Dion Hinchcliffe talks about the growing shift of tech dollars to the CMO, and even more shrinking of the CIO’s role.
Several reactions:
a) Marketing is only the latest buying center to come to the attention of tech market watchers. Few people seem to acknowledge the CMO has long used TV audience monitoring, POS data, search engine optimization, email campaign and other technologies. Often without much IT support. With social analytics, mobile advertising and bigger consumer and product data sets, the marketing technology is more prominent, but it’s certainly not a brand new technology buying center.
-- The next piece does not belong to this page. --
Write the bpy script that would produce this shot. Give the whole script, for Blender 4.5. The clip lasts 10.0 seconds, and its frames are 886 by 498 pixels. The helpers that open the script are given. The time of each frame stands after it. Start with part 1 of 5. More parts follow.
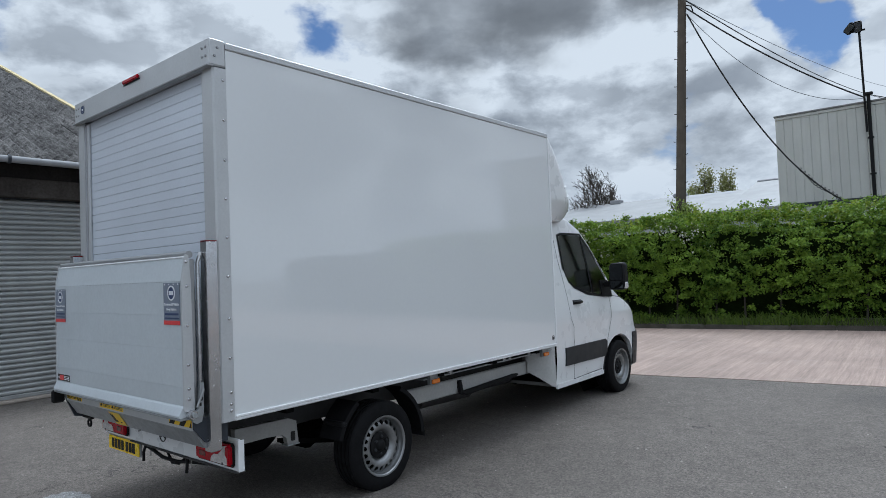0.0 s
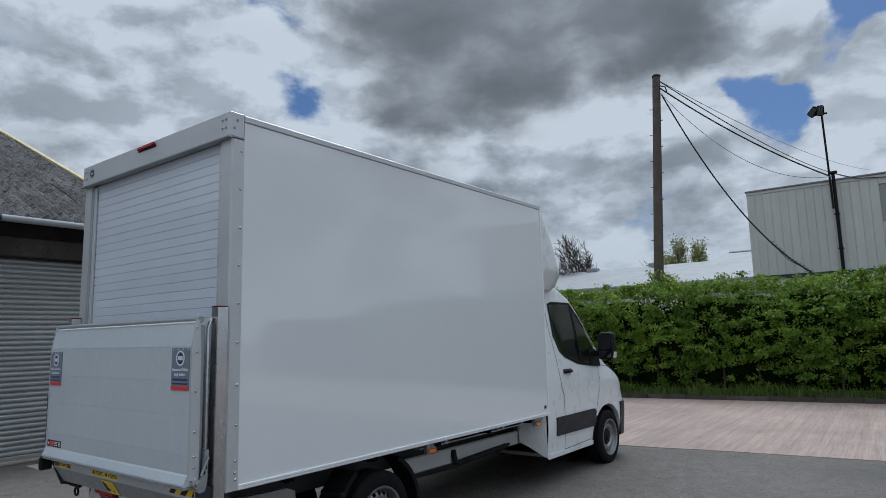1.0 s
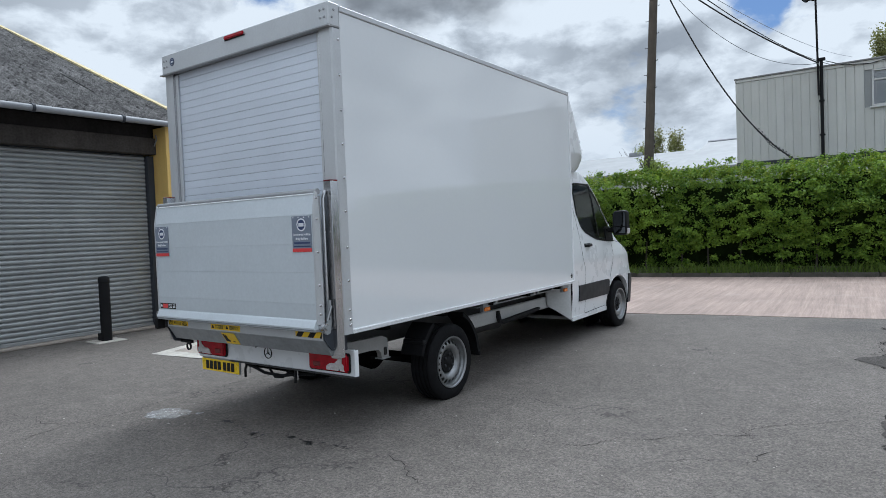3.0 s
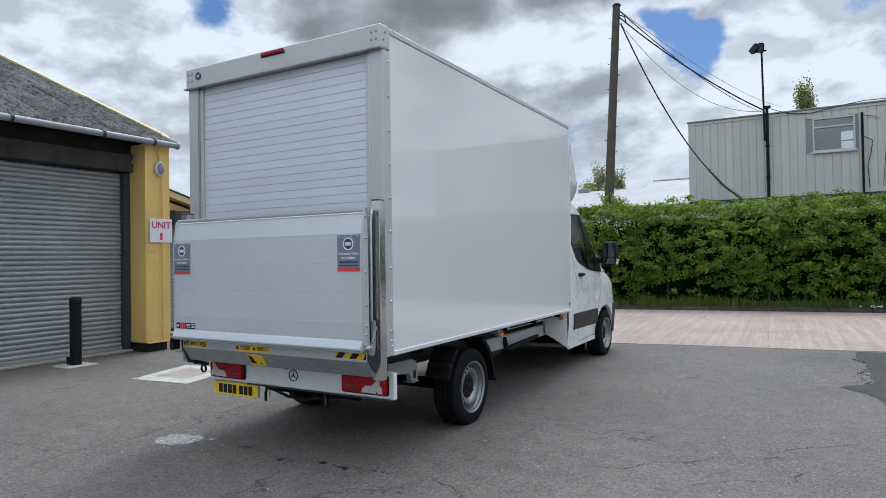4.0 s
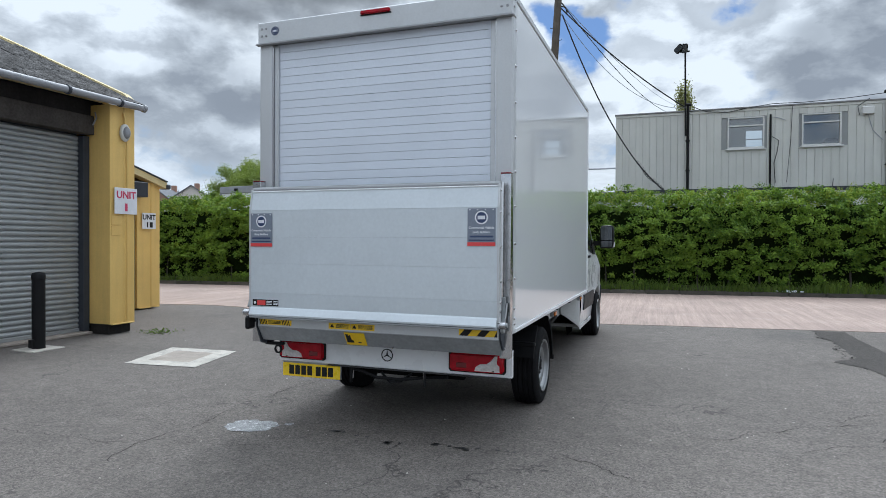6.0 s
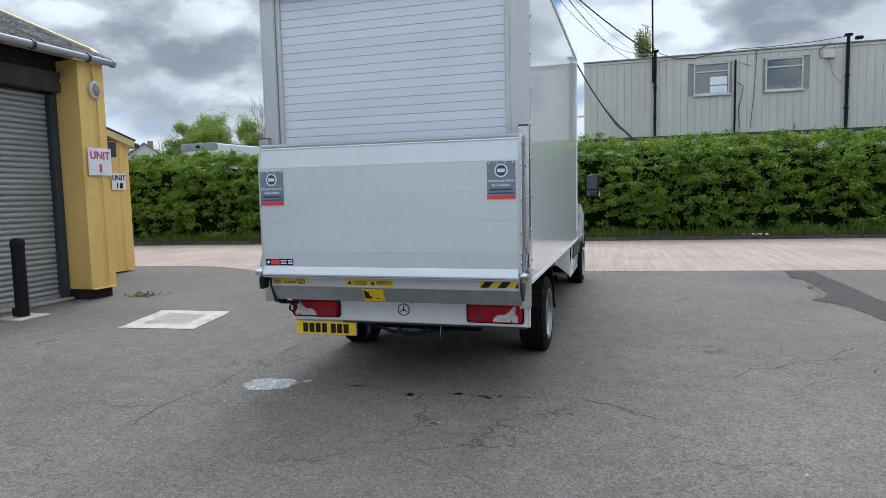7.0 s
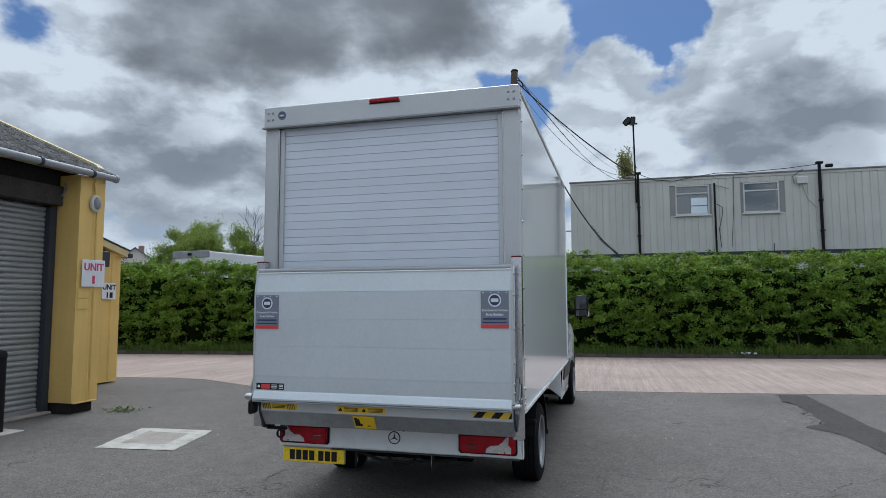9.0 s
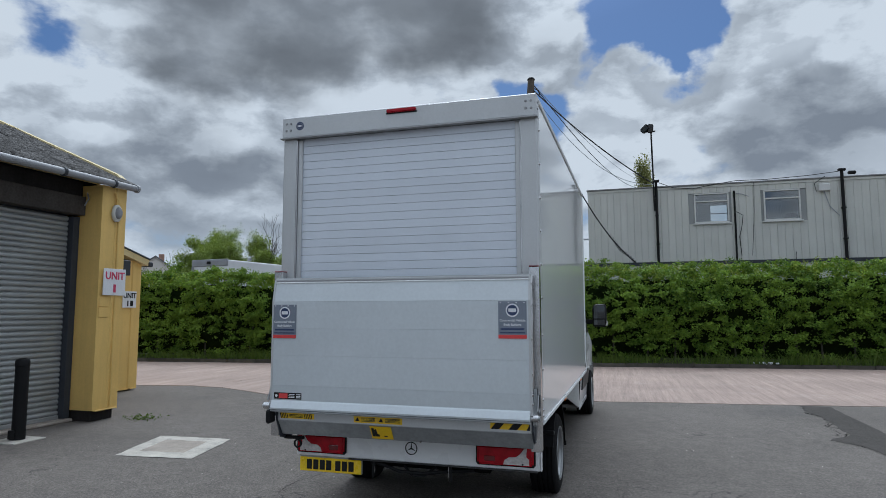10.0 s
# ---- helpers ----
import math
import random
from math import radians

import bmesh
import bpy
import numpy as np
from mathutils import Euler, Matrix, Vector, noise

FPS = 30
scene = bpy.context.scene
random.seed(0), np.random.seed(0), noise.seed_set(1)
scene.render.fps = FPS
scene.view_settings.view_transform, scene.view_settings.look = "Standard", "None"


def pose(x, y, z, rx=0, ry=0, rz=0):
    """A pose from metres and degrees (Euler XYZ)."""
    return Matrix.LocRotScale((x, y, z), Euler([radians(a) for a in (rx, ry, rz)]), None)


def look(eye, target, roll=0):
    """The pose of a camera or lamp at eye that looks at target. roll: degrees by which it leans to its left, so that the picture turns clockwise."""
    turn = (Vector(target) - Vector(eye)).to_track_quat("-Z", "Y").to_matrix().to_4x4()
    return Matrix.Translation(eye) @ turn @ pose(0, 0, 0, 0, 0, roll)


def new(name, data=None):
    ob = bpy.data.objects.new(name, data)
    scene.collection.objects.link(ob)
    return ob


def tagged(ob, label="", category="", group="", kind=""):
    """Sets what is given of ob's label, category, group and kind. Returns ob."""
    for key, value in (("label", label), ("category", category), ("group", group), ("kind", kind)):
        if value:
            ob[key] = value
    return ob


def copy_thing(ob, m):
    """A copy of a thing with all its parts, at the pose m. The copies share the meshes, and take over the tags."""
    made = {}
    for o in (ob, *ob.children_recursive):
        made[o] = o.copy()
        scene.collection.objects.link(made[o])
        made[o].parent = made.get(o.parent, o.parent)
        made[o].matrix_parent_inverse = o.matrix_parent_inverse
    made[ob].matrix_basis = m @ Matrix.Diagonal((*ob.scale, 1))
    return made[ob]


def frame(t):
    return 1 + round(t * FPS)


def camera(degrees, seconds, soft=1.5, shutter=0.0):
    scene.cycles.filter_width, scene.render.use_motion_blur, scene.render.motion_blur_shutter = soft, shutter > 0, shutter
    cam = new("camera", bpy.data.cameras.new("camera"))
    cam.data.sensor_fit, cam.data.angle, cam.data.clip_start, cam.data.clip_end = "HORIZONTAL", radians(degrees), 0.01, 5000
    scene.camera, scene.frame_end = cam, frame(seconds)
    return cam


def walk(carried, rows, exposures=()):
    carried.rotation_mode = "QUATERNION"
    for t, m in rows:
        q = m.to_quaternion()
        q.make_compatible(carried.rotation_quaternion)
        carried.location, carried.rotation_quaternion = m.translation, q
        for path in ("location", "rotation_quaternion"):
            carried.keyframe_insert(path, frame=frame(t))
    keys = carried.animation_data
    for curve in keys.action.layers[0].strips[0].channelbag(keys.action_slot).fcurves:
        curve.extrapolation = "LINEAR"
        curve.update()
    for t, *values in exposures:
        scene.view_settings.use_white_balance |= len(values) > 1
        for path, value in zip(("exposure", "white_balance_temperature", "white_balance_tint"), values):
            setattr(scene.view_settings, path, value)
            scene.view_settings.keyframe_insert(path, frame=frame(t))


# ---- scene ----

b) For a long time, way before Nicholas Carr, people have been screaming “end of IT” as various C level execs bought their own technology and hired their own specialists. At Gartner, I saw supply chain execs turn more to their 3PLs, customer care execs turn to external call centers, HR to external benefits administration firms. In research for my last book, I found just about every company building tech skills in their product engineering groups, as they make products “smarter” with sensors, software and satellite support.
c) The CIO and IT staff portion have been shrinking even within the IT budget. Only 10-20% of IT and telecom budgets are spent on internal staff. So while the CIO and IT are the continued “punching bag'” for everyone, they really should be picking on the vendors which make up the bulk of the budget and move slowly on productivity, innovation and other traits expected of IT
d) Most CIOs I know do not like the current IT status quo, and some are pretty vocal about it. Filippo Passerini, CIO of P&G laments in the latest issue of Information Week about the “hub and spoke” software vendor model. ” The software vendor pitches what it’s selling and what’s possible with technology, then a would-be customer tells the vendor what it really needs. FedEx, Boeing, BP, Disney, Goldman Sachs, GE — they all go through the same exercise as P&G, one on one with the vendor”. Randy Mott, CIO of GM is bringing thousands of outsourced IT staff back on to its payroll. Many CIOs around the world are using Google Fiber benchmarks in Kansas City in their own telecom budget review.
During last night’s Oscars, Samsung ran several Tim Burton inspired commercials which featured unicorns. A few of the spots had stereotypical IT staff talking BYOD and other standards. My reaction – that right there is the unicorn. A mythical character everyone loves to portray as a gatekeeper.
The CIO and IT have long been morphing. And hearing greatly exaggerated rumors of their demise.